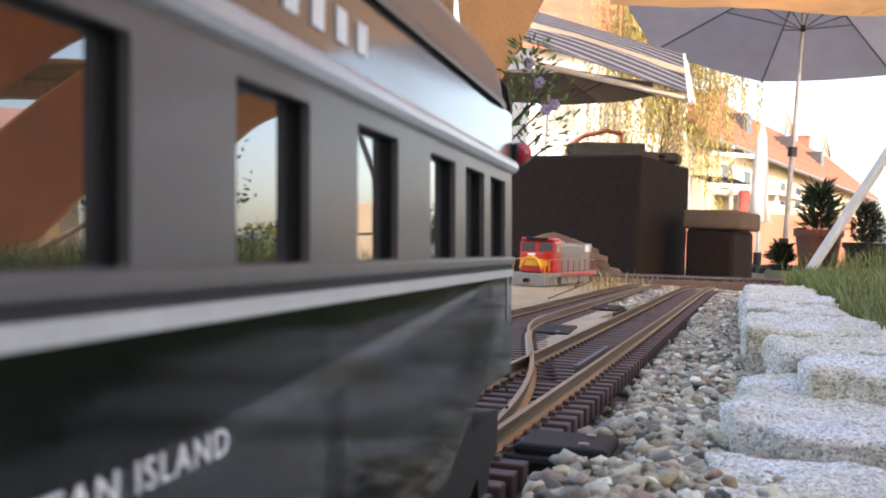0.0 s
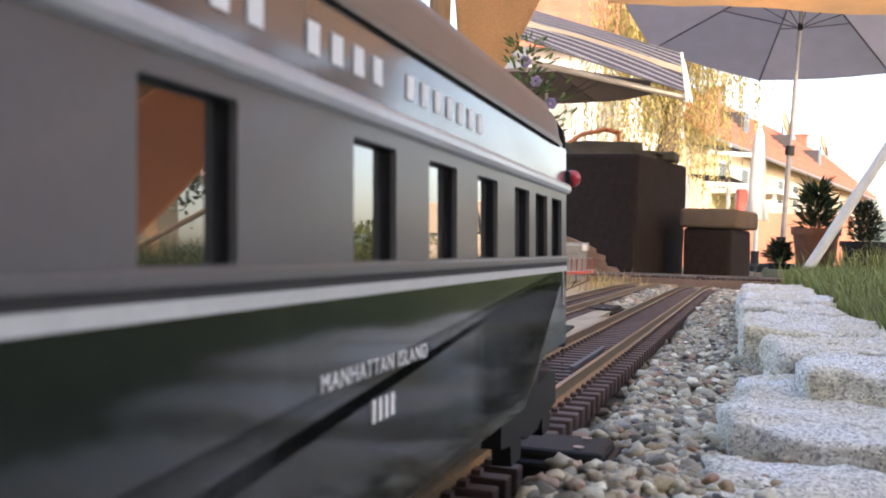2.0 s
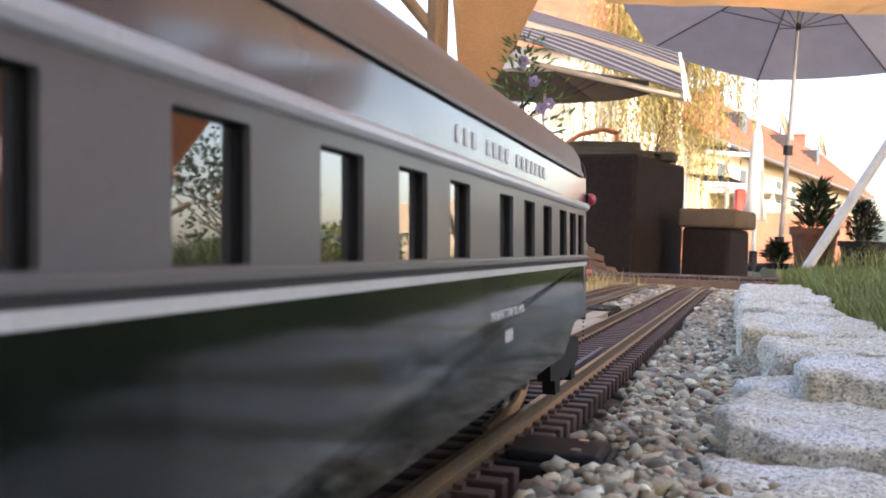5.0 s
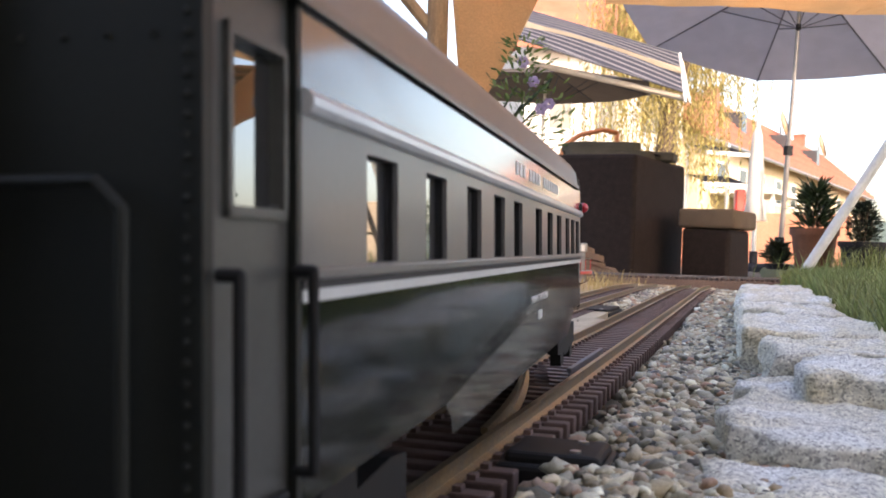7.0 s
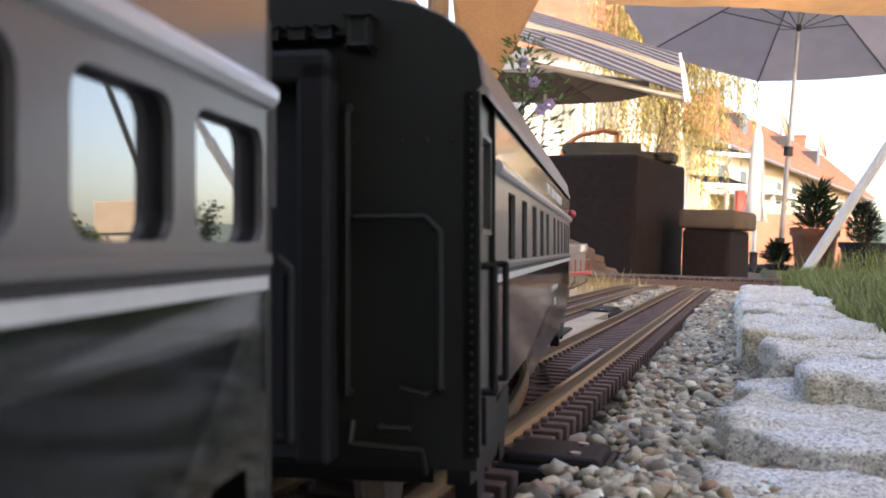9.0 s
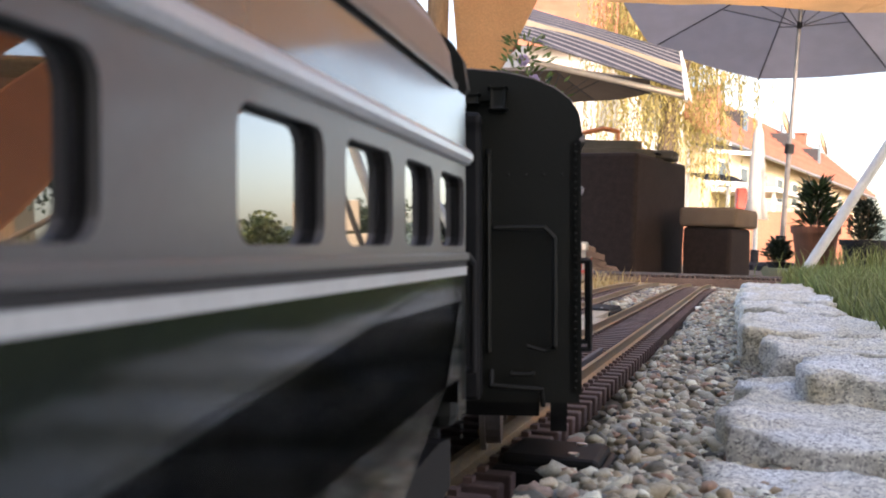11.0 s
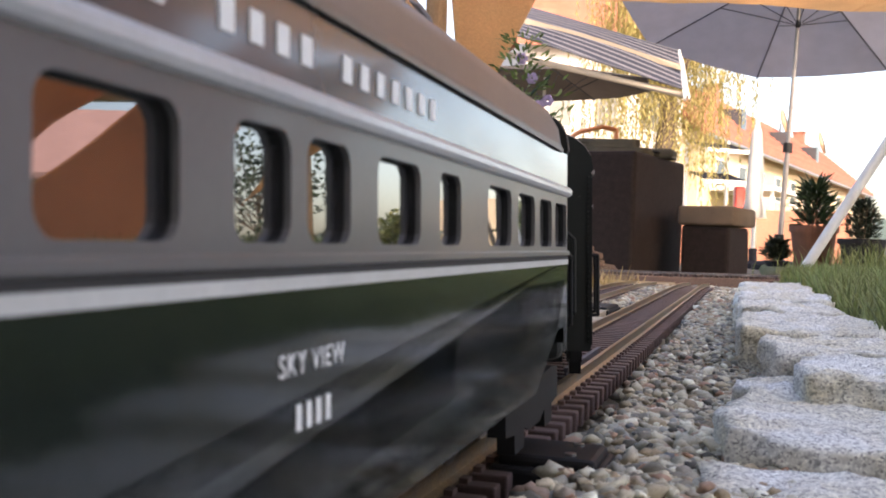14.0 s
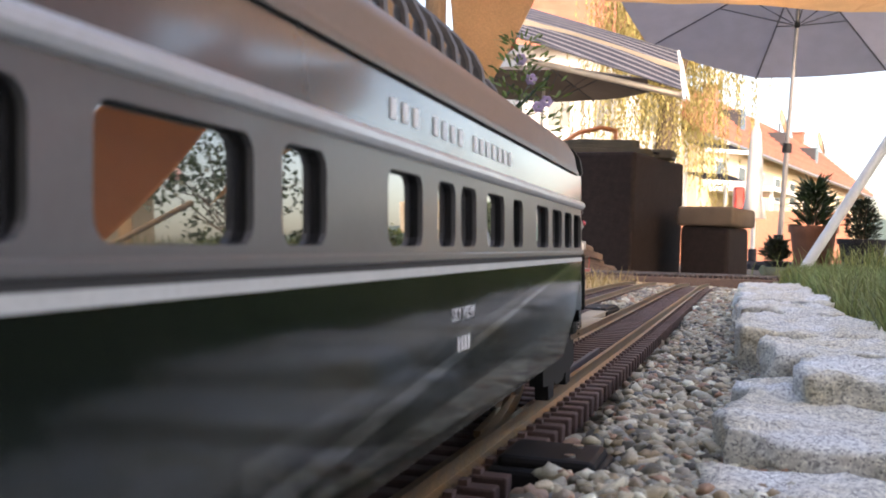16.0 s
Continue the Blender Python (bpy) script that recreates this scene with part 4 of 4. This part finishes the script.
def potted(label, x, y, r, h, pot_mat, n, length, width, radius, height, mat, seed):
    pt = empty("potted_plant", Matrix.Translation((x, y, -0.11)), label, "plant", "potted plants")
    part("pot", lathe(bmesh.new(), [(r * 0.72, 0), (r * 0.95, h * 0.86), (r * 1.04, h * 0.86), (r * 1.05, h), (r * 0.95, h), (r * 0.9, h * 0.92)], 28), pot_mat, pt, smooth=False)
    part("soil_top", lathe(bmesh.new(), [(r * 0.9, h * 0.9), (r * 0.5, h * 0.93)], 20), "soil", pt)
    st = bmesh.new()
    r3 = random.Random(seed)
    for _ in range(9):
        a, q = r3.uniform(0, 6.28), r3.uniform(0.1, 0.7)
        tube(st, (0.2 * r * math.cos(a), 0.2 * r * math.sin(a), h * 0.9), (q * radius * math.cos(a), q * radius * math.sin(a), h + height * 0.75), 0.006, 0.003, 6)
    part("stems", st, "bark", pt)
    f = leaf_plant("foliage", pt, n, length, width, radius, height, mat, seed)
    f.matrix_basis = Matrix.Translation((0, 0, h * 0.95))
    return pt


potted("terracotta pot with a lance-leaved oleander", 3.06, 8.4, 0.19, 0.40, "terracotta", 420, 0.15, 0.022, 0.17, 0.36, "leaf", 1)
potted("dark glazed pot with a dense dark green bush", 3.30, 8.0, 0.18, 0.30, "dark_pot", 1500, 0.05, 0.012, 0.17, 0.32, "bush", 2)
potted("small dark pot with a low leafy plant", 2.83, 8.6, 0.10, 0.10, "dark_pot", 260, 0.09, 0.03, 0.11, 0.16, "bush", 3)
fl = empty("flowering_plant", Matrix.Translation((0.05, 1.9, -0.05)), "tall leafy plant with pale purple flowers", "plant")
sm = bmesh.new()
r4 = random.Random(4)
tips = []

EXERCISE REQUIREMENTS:
Reproduce every line precisely as given, omitting all pictures.

EXERCISE RESPONSE:
0.0 s
2.0 s
5.0 s
7.0 s
9.0 s
11.0 s
14.0 s
16.0 s
Continue the Blender Python (bpy) script that recreates this scene with part 4 of 4. This part finishes the script.
def potted(label, x, y, r, h, pot_mat, n, length, width, radius, height, mat, seed):
    pt = empty("potted_plant", Matrix.Translation((x, y, -0.11)), label, "plant", "potted plants")
    part("pot", lathe(bmesh.new(), [(r * 0.72, 0), (r * 0.95, h * 0.86), (r * 1.04, h * 0.86), (r * 1.05, h), (r * 0.95, h), (r * 0.9, h * 0.92)], 28), pot_mat, pt, smooth=False)
    part("soil_top", lathe(bmesh.new(), [(r * 0.9, h * 0.9), (r * 0.5, h * 0.93)], 20), "soil", pt)
    st = bmesh.new()
    r3 = random.Random(seed)
    for _ in range(9):
        a, q = r3.uniform(0, 6.28), r3.uniform(0.1, 0.7)
        tube(st, (0.2 * r * math.cos(a), 0.2 * r * math.sin(a), h * 0.9), (q * radius * math.cos(a), q * radius * math.sin(a), h + height * 0.75), 0.006, 0.003, 6)
    part("stems", st, "bark", pt)
    f = leaf_plant("foliage", pt, n, length, width, radius, height, mat, seed)
    f.matrix_basis = Matrix.Translation((0, 0, h * 0.95))
    return pt


potted("terracotta pot with a lance-leaved oleander", 3.06, 8.4, 0.19, 0.40, "terracotta", 420, 0.15, 0.022, 0.17, 0.36, "leaf", 1)
potted("dark glazed pot with a dense dark green bush", 3.30, 8.0, 0.18, 0.30, "dark_pot", 1500, 0.05, 0.012, 0.17, 0.32, "bush", 2)
potted("small dark pot with a low leafy plant", 2.83, 8.6, 0.10, 0.10, "dark_pot", 260, 0.09, 0.03, 0.11, 0.16, "bush", 3)
fl = empty("flowering_plant", Matrix.Translation((0.05, 1.9, -0.05)), "tall leafy plant with pale purple flowers", "plant")
sm = bmesh.new()
r4 = random.Random(4)
tips = []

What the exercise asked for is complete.